The generally agreed-upon definition of “deliverance ministry” will usually focus on the casting out of demons or spirits in an attempt to solve problems related to specific demons. For example, a deliverance minister may seek to help someone overcome anger by casting out a spirit of anger. Deliverance ministries also focus on tearing down spiritual strongholds in one’s life, finding inner healing, and claiming the victory in Christ over all enemies. Many refer to soul ties, curses, and the “legal rights” of demons. Biblically, demons or evil spirits are known to be fallen angels that rebelled in heaven with Satan (Revelation 12:4, 9; Isaiah 14:12–20; Ezekiel 28:1–19).
There is certainly quite a bit in Scripture about Satan and his horde of demons. There is little said about deliverance from them, and nothing said about deliverance as a “ministry.” The offices of the church are found in Ephesians 4:11. First were the apostles and prophets, the foundation of the church—with Jesus being the Chief Cornerstone (Ephesians 2:20). Next are listed evangelists, then pastors, and teachers. The ability to cast out demons is not listed as a spiritual gift or a ministerial duty.
The Gospels and Acts relate that Jesus and the disciples cast out demons. The teaching portions of the New Testament (Romans through Jude) refer to demonic activity yet do not discuss the method of casting them out, nor are believers exhorted to do so.
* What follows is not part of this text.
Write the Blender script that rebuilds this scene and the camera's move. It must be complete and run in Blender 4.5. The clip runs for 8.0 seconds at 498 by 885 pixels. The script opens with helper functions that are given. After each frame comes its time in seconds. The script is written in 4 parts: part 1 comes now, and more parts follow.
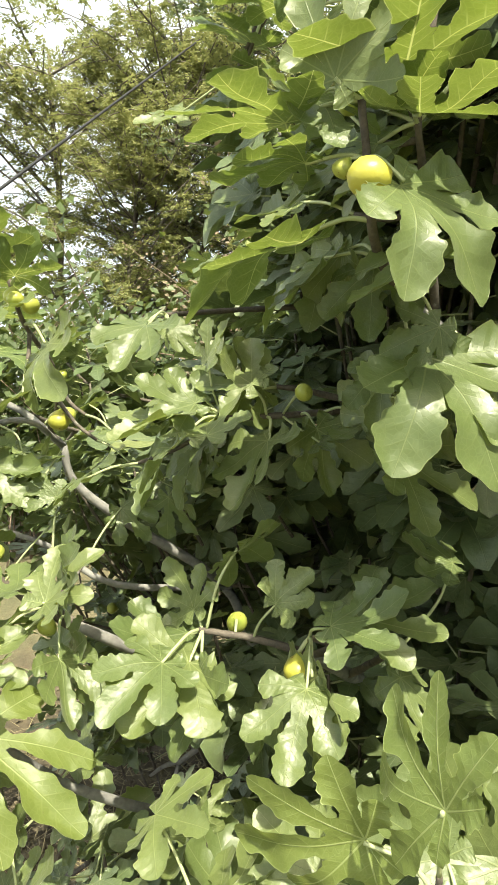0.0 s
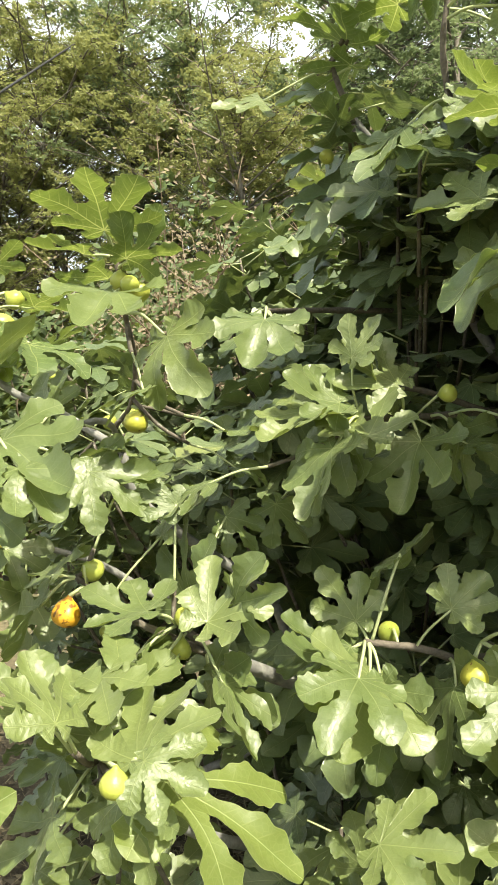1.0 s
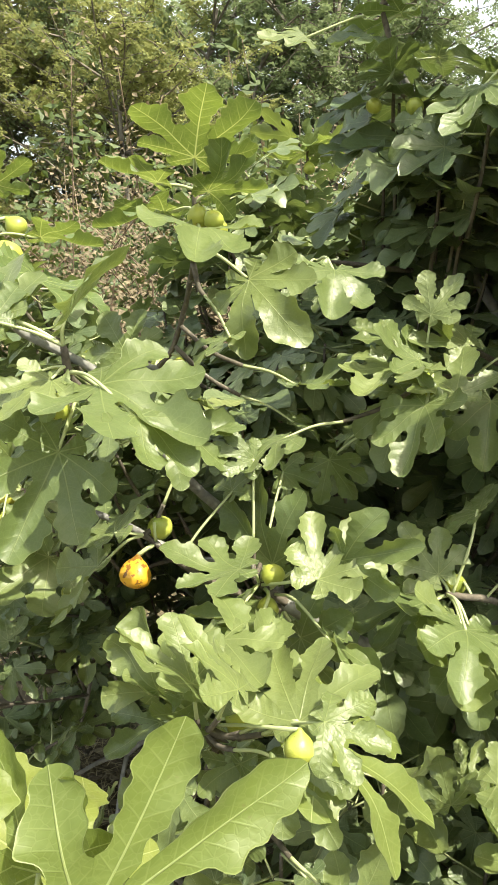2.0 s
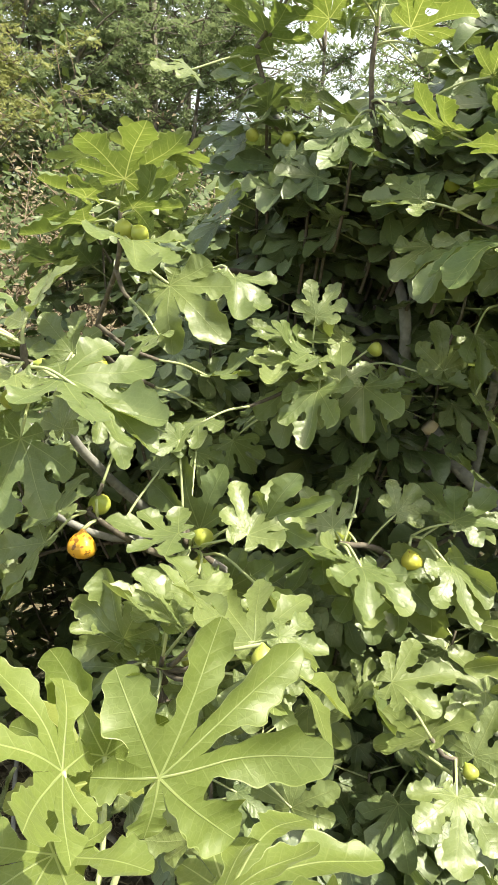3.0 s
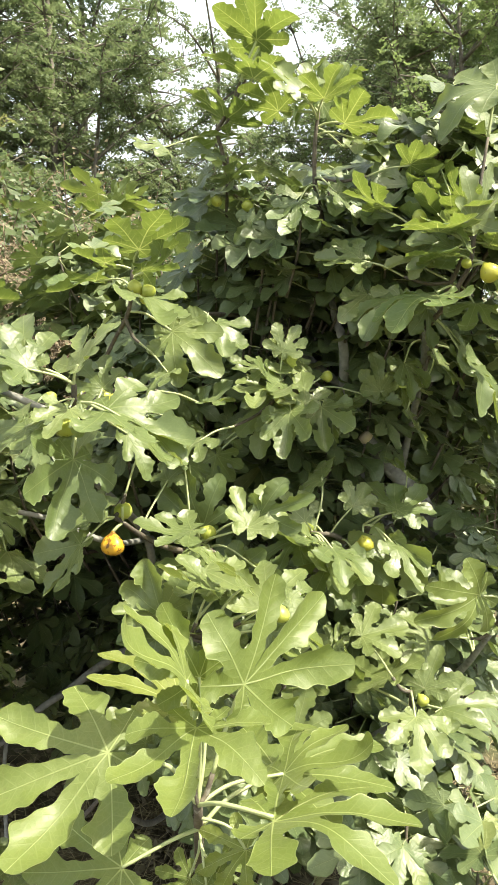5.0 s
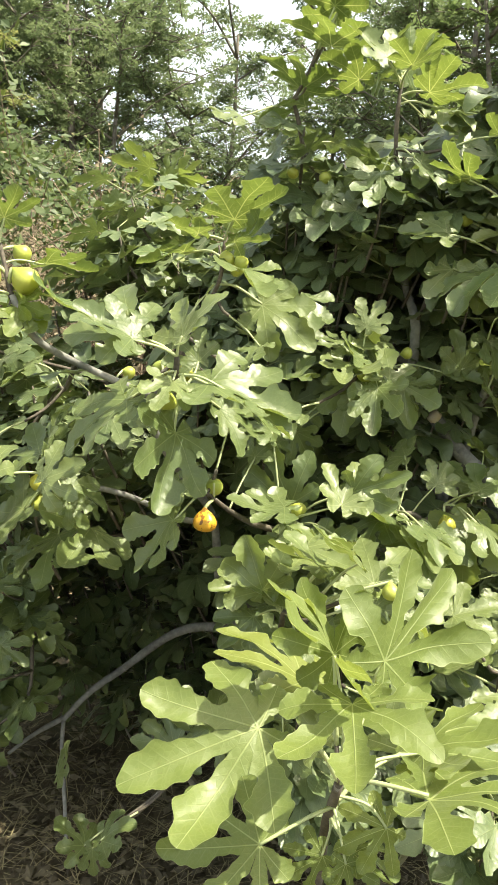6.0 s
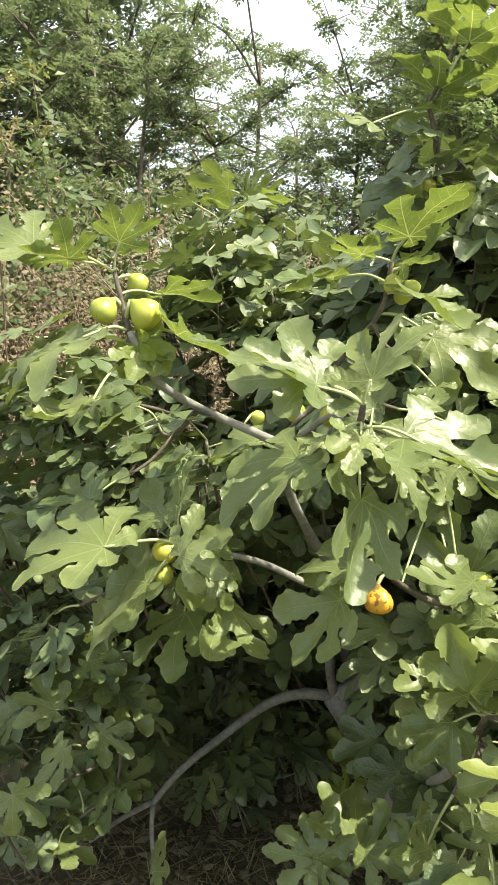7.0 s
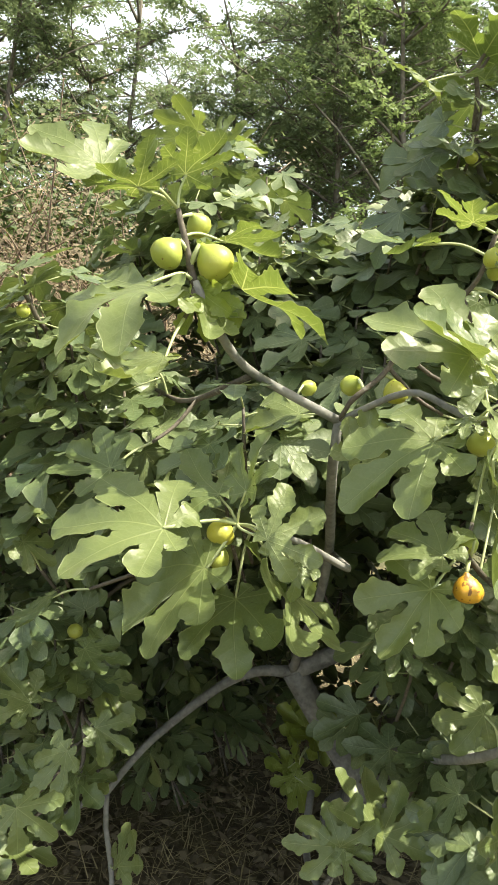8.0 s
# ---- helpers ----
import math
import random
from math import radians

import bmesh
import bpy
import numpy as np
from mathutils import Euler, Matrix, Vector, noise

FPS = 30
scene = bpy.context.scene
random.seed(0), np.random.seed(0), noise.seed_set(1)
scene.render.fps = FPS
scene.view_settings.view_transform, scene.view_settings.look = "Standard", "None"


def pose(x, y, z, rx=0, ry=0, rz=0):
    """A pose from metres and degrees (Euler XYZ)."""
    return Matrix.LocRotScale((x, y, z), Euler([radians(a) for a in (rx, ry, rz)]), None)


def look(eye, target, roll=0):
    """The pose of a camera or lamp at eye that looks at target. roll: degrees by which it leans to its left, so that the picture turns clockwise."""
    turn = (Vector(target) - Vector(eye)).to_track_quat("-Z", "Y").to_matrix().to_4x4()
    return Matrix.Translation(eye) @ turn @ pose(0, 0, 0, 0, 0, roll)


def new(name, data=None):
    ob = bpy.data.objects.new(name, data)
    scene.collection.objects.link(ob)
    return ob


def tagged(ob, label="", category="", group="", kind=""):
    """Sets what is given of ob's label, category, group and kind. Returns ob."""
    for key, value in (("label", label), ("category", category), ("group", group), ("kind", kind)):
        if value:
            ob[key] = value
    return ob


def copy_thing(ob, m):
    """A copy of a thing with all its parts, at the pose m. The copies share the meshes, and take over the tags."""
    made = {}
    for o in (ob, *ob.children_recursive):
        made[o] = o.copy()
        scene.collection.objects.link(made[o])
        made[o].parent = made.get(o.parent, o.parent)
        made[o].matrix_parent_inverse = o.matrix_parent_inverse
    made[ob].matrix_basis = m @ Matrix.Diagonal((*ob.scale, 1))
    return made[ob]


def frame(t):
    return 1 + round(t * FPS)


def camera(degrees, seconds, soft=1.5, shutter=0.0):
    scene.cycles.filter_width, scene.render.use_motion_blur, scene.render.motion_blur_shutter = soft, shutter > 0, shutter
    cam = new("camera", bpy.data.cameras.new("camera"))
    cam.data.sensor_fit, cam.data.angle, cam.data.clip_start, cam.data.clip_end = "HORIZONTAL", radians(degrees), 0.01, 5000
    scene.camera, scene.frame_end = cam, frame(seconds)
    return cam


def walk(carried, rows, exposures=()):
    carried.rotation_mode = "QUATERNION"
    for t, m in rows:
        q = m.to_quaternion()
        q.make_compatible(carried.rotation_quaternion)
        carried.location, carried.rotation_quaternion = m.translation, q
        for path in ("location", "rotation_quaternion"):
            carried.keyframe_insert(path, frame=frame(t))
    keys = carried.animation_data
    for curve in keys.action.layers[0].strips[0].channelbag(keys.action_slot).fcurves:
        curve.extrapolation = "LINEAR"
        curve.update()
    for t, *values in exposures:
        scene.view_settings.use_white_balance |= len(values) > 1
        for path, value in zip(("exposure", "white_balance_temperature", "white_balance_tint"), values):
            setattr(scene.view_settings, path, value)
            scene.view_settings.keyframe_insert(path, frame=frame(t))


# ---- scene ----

We are told to put on the whole armor of God to stand against spiritual wickedness (Ephesians 6:10–18). We are told to resist the devil (James 4:7) and not give him room in our lives (Ephesians 4:27). However, we are not told how to cast him or his demons out of others, or that we should even consider doing so.
It is interesting that we have no record of Jesus’ instructions to His disciples on how to cast out demons, with the possible exceptions of Matthew 12:43–45 and 17:19–21, where some insight is given. When the disciples discovered that demons were subject to them in the name and authority of Jesus, they were joyful (Luke 10:17; cf. Acts 5:16; 8:7; 16:18; 19:12). But Jesus told the disciples, “Do not rejoice in this, that the spirits are subject to you, but rejoice that your names are recorded in heaven” (Luke 10:20).
Rather than being given a specific “deliverance ministry,” we have an authority in the powerful name of Jesus. One day, John said to Jesus, “We saw someone driving out demons in your name and we told him to stop, because he was not one of us.’ ‘Do not stop him,’ Jesus said. ‘For no one who does a miracle in my name can in the next moment say anything bad about me, for whoever is not against us is for us’” (Mark 9:38–40). Authority over demons is clearly the power of the Lord at work, whether or not the exorcist has a special ministry of deliverance.
The emphasis in spiritual warfare is highlighted in verses such as 1 John 4:4, “You, dear children, are from God and have overcome them, because the one who is in you is greater than the one who is in the world [the devil].” The victory is ours because of the Holy Spirit who dwells within us. Believers can overcome their struggles with the past, habits, and addictions, because “everyone born of God overcomes the world” (1 John 5:4). We need prayer, godly counsel, and the support of a good church, but not necessarily a “deliverance minister.”
We are told to “be alert and of sober mind. Your enemy the devil prowls around like a roaring lion looking for someone to devour. Resist him, standing firm in the faith. . . . And the God of all grace, who called you to his eternal glory in Christ, after you have suffered a little while, will himself restore you and make you strong, firm and steadfast” (1 Peter 5:8–10).
The key to victory in the Christian life is to be filled (controlled and empowered) with the Holy Spirit on a moment-by-moment basis (Ephesians 5:18). The Father knows who are His: “Those who are led by the Spirit of God are the children of God” (Romans 8:14). The Holy Spirit will not indwell anyone who is not born again (John 3:3–8; 2 Timothy 2:19; Acts 1:8; 1 Corinthians 3:16), so the first step in spiritual victory is to place our faith in Jesus Christ. Then, rejoice that Jesus is in you and you have His power and His victory.